Once upon a time there was one of those gems of purest ray serene, hidden down in the deep, dark caves of ocean—or to be less poetic, at Quincy, Ill., who made language while you waited. I remember an extract from his classic report of a base ball game between Quincy and Omaha, which read something like this, writes Hugh S. Fullerton.
“The glass armed toy soldiers who represent the Gem City in the reckless rush for the base ball pennant were fed to the pigs yesterday by the cadaverous Indian grave robbers from Omaha. They stood around with gaping eyes like a hen on a hot nail, while the basilisk eyed cattle drivers from the west ran bases till their tongues were long with thirst. Hickey had more errors than ‘Coin’s Financial School.’ The Omahogs were bad enough—but the home team couldn’t have fallen out of a boat and hit the water.”
Joe Campbell, of Washington, really was the Shakespeare of base ball. He wrote classic, and probably was the best story writer of the “Jem Mace told the writer” school that ever happened. He would have said “Rameses II told the writer” if old Ram had been in the sporting game.
Campbell really was a wonder. He was one of the cleverest dramatic critics in the country, a Shakespearean scholar, and perhaps the most intimate friend Sir Henry Irving had in America, a deep student of stage history, a Hebrew and Sanskrit scholar, besides writing the base ball of the century.
One evening Campbell and I were sitting in his office in Washington, and he was bemoaning because (so he said) the editors of his paper would not permit him to write slang.
“They hold me down to straight away English,” he lamented. “If I try to be a bit picturesque, there is a kick.”
Without speaking I reached over and pulled the paper out of his typewriter. The last sentence he had written read this way:
“And Amie Rusie made a Svengali pass in front of Charley Reilly’s lamps, and he carved three nicks in the weather.”
Among the players who have helped make the language of the game Tacks Parrott stands in the front.
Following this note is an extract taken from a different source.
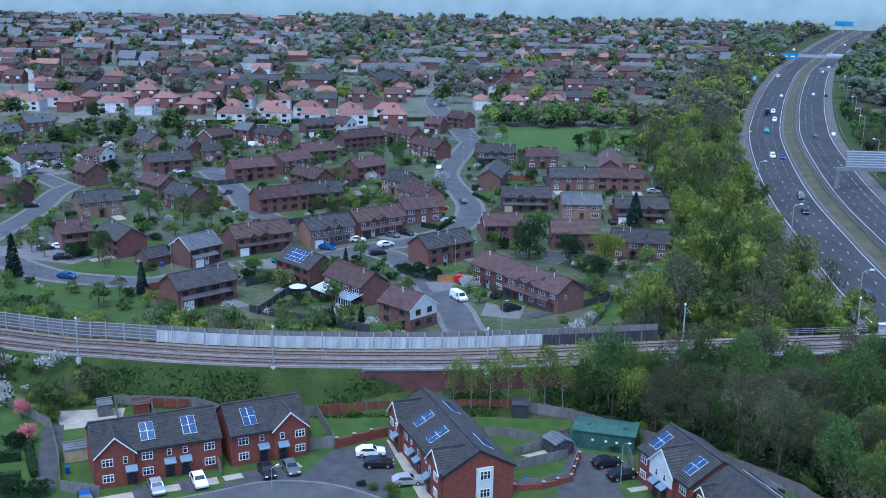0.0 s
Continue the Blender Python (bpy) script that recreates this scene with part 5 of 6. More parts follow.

Tacks got so that he couldn’t talk anything but base ball, and, if he strayed away from a crowd of fans and wandered into districts where base ball was merely incidental, he was lost until he could find an interpreter.
Homer Davenport, the cartoonist, who used to umpire up in the old Northwest League, hails from Portland and Tacky Tom came from the same town. When In Chicago Davenport lived with his uncle, Judge Smith, and one day while St. Louis was playing in Chicago, Davenport met Parrott and invited him down to the house to dine. On the way Davenport remarked:
“Tom, don’t talk base ball to the judge. He is a great lover of amateur sports, but he hates the professional, and besides, he don t understand base ball talk.” Parrott promised. Shortly after Parrott had been introduced to Judge Smith Davenport stepped out of the room for a moment and while he was returning he heard the following conversation:
“Ah, Mr. Parrott you are from Portland? What brings you east?
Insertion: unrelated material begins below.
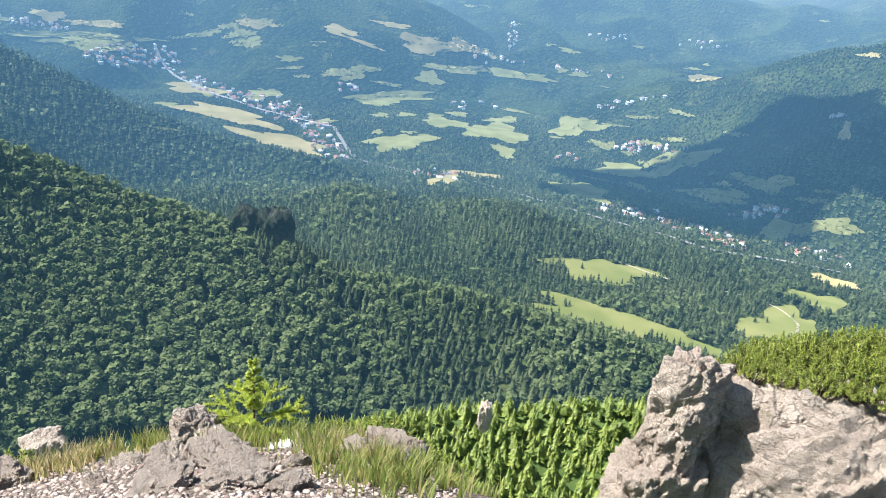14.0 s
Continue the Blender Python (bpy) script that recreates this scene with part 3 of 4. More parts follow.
def spruce_boughs(tiers, sides, rng, full=1.1):
    """One spruce of height 1: whorls of separate drooping boughs round a spire."""
    v, f = [], []
    for k in range(tiers):
        z = 0.10 + 0.78 * k / tiers
        rad = 0.235 * (1 - 0.88 * k / tiers)
        turn = rng.uniform(0, 6.28)
        for s in range(sides):
            q = turn + 6.2832 * (s + rng.uniform(-0.25, 0.25)) / sides
            rr = rad * rng.uniform(0.75, 1.25)
            out, side = np.array([math.cos(q), math.sin(q), 0]), np.array([-math.sin(q), math.cos(q), 0])
            w = rr * math.sin(math.pi / sides) * full
            rise = 0.55 / tiers + 0.05
            base = len(v)
            v += [np.array([0, 0, z + rise]) - out * rr * 0.08, out * rr * 0.6 + side * w + (0, 0, z + rng.uniform(0, 0.04)), out * rr + (0, 0, z - 0.02), out * rr * 0.6 - side * w + (0, 0, z + rng.uniform(0, 0.04))]
            f += [(base, base + 1, base + 2), (base, base + 2, base + 3)]
    base = len(v)
    v += [np.array([0, 0, 1.0]), np.array([0.03, 0, 0.8]), np.array([-0.015, 0.026, 0.8]), np.array([-0.015, -0.026, 0.8])]
    f += [(base, base + 1, base + 2), (base, base + 2, base + 3), (base, base + 3, base + 1)]
    return np.array(v), np.array(f)


def wood(name, shapes, places, mat, label, rng):
    """Many crowns in one mesh. places: x, y, z, height, width factor."""
    vs, fs, start = [], [], 0
    pick = rng.integers(0, len(shapes), len(places))
    for k, (v, f) in enumerate(shapes):
        p = places[pick == k]
        if not len(p):
            continue
        q = rng.uniform(0, 6.2832, len(p))
        c, s = np.cos(q)[:, None], np.sin(q)[:, None]
        w = (p[:, 3] * p[:, 4])[:, None]
        lean = rng.normal(0, 0.03, (len(p), 2))
        x = (v[None, :, 0] * c - v[None, :, 1] * s) * w + v[None, :, 2] * lean[:, :1] * p[:, 3:4] + p[:, 0:1]
        y = (v[None, :, 0] * s + v[None, :, 1] * c) * w + v[None, :, 2] * lean[:, 1:] * p[:, 3:4] + p[:, 1:2]
        z = v[None, :, 2] * p[:, 3:4] + p[:, 2:3]
        vs.append(np.stack([x, y, z], -1).reshape(-1, 3))
        fs.append((f[None] + (start + np.arange(len(p)) * len(v))[:, None, None]).reshape(-1, 3))
        start += len(p) * len(v)
    ob = new(name, mesh_of(name, np.concatenate(vs), np.concatenate(fs), mat))
    return tagged(ob, label, "forest", kind="stuff")


# open ground in the woods: azimuth, elevation, half width, half height in degrees, lean
CLEARINGS = [(120.4, -22.15, 3.9, 0.82, 0.04), (122.4, -25.5, 7.4, 0.80, -0.06), (133.9, -23.3, 2.7, 1.2, 0.16), (135.9, -20.98, 2.15, 0.49, -0.02),
             (55.1, -15.17, 0.72, 0.37, 0.02), (-16.8, -18.38, 4.08, 1.02, 0.04), (-22.8, -20.47, 1.63, 0.57, 0.29), (-19.2, -12.75, 0.53, 1.62, -0.04),
             (-17.1, -14.41, 0.70, 0.19, -0.04)]
GULLIES = []
_g = random.Random(3)
for az, top, foot_ in ((-21.0, 4.2, -1.6), (-26.0, 5.6, 2.6), (-7.5, 4.6, 1.0), (-12.6, 2.4, 0.2), (-9.4, 5.2, 3.6), (-16.0, 7.0, 4.6), (-23.6, 7.2, 5.4), (-4.0, 2.6, 0.6), (-18.4, 8.3, 6.8)):
    for k in range(7):
        e = top + (foot_ - top) * (k + _g.random() * 0.7) / 7
        GULLIES.append((az - 0.12 * (top - e) + _g.uniform(-0.22, 0.22), e, _g.uniform(0.08, 0.2), _g.uniform(0.2, 0.42), 0.0))
PASTURES = [(82.0, -8.18, 4.58, 0.23, -0.03), (82.9, -8.69, 2.68, 0.35, -0.07), (77.0, -7.17, 1.28, 0.29, -0.12), (93.9, -11.64, 1.22, 0.37, 0.11),
            (92.4, -7.60, 1.19, 0.20, 0.12), (90.0, -7.72, 1.36, 0.20, 0.22), (95.8, -9.12, 0.82, 0.20, 0.02), (99.2, -9.89, 1.04, 0.25, 0.13),
            (100.4, -10.06, 0.83, 0.33, 0.33), (108.0, -9.01, 2.53, 0.25, 0.01), (112.2, -9.04, 2.52, 0.25, -0.08), (105.9, -9.83, 0.94, 0.46, -0.15),
            (103.4, -11.28, 2.95, 0.33, 0.09), (102.2, -11.78, 1.48, 0.25, 0.04), (107.3, -12.88, 1.71, 0.33, -0.04), (111.2, -13.26, 2.34, 0.58, -0.03),
            (111.9, -14.53, 0.87, 0.41, -0.30), (104.0, -14.57, 2.34, 0.58, 0.14)]
HILL_PASTURES = [(117.0, -12.17, 1.83, 0.65, 0.19), (111.8, -12.26, 0.84, 0.21, 0.17), (119.1, -13.19, 1.03, 0.24, -0.09), (124.5, -13.56, 2.25, 0.70, 0.34),
                 (120.9, -14.81, 2.02, 0.48, 0.02), (118.2, -16.72, 2.09, 0.56, -0.08), (130.8, -14.02, 1.76, 0.52, 0.16), (132.6, -16.90, 1.70, 0.66, 0.30),
                 (135.5, -15.94, 1.65, 0.50, 0.10), (127.6, -15.48, 2.25, 0.46, 0.05), (29.9, -6.66, 2.34, 1.41, -0.02), (48.0, -9.52, 6.16, 1.07, -0.02),
                 (42.8, -10.84, 2.39, 1.61, -0.22), (56.8, -9.07, 1.47, 0.25, 0.08), (7.8, 1.85, 2.95, 0.47, 0.0), (19.1, 1.17, 1.64, 0.57, -0.16)]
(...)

“I’m lobbing ‘em across for the Browns.”
“Ahh, yes. I see. Are you successful?”
“Successful. Well, you ought to see the old whip unlimbered. It’s zip, zip, zip across their old cazoozaahms, and to the bench.”
Then Davenport rescued the judge.
* * *
Lennie Washburn, who met death in a railway accident in Chicago, was past master of the art of comparison in base ball. One day Williamson slashed a hot one past third. The grass was a bit high and the ball instead of bounding, buzzed the ground and skimmed along through the grass, and the next morning Washburn wrote:
“It sounded like the hired man eating celery.”
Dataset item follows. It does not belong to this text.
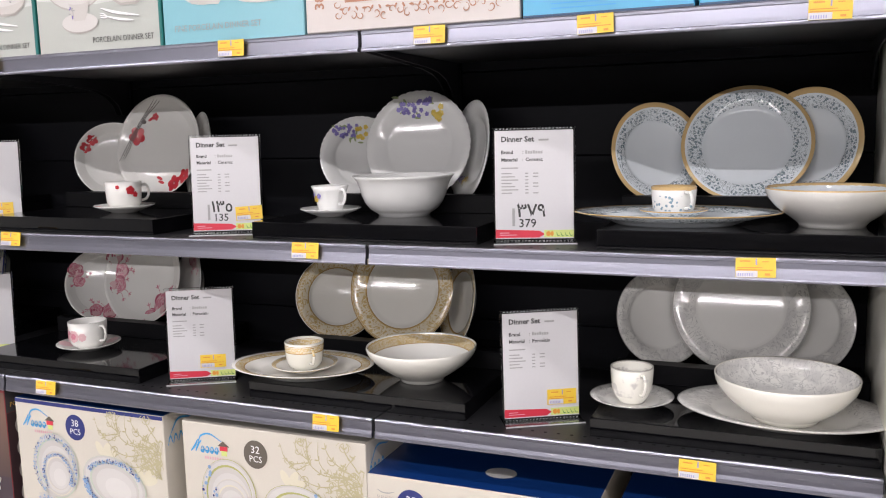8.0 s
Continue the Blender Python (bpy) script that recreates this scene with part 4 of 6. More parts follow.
# footed tea cups in two rows
CUP_SILVER = glaze("cream_cup_with_silver_lines", (0.80, 0.79, 0.74), [(0.0575, 0.0595, (0.25, 0.24, 0.22), "solid", 0, 0), (0.041, 0.0425, (0.35, 0.33, 0.30), "solid", 0, 0)], axis="z")
SAUC_SILVER = glaze("cream_saucer_with_silver_line", (0.80, 0.79, 0.74), [(0.0755, 0.09, (0.35, 0.33, 0.30), "solid", 0, 0)])
for x, y, az, silver in ((-0.378, 1.432, -12, 1), (-0.200, 1.438, -12, 0), (-0.042, 1.434, -12, 0), (-0.507, 1.60, 5, 1), (-0.385, 1.605, 5, 1), (-0.215, 1.605, 5, 0), (-0.045, 1.600, 5, 0)):
    saucer(pose(x, y, SHELF1), 0.0785, SAUC_SILVER if silver else CREAM, "cream porcelain saucer with a silver line" if silver else "plain cream porcelain saucer", "footed cup saucers")
    tea_cup(pose(x, y, SHELF1 + 0.0055, 0, 0, az), 0.0475, 0.062, CUP_SILVER if silver else CREAM, "cream footed teacup with fine silver lines" if silver else "plain cream footed porcelain teacup", "footed teacups")
rose_teapot(0.378, 1.445, SHELF1 - 0.012, "plain white footed porcelain teapot with a knobbed lid", CREAM)
FLORAL_C = glaze("cup_with_yellow_flowers", (0.79, 0.78, 0.74), [(0.018, 0.046, (0.55, 0.50, 0.30), "blot", 70, 0.62), (0.018, 0.046, (0.40, 0.40, 0.42), "blot", 90, 0.66)], axis="z")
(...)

But the funniest base ball writer that ever wrote didn’t intend to be. He was one of the editorial writers, or something that way, of the New York Herald, whose health failed so they gave him the job of reporting base ball. He came to the Polo Grounds in a frock coat and silk hat, and sat upstairs, in lonely grandeur, while an assistant kept the score. He wrote base ball just as an editorial writer thinks a base ball writer writes. And the rest of us, remembering poor old O. P. Caylor’s wonderful descriptions, read and hugged ourselves with glee. Here is a sample extracted from one of his reports:
* * *
The most expressive word in base ball is “bazzazzaz,” which was invented by Matty Kilroy. Sometimes Matty was at a loss for a word to express something, so he invented “bazzazzaz” and applied it universally. It means a good drive, a fast curve, a batsman’s leg, a base runner’s foot—or anything else. It is to base ball what “zug” and “schlag” are to German. ["Bazzazzaz Balk" was also the name Kilroy gave to his deadly pickoff move to first. H.L. Mencken's father, a cigar manufacturer, was such a baseball fan that he produced a popular cigar named the Kilroy during the pitcher's top years in Baltimore, including 1886 when he fanned 513 batters (not a typo!). The senior Mencken hired Oriole catcher Sam Trott to sell it. But I do run on.]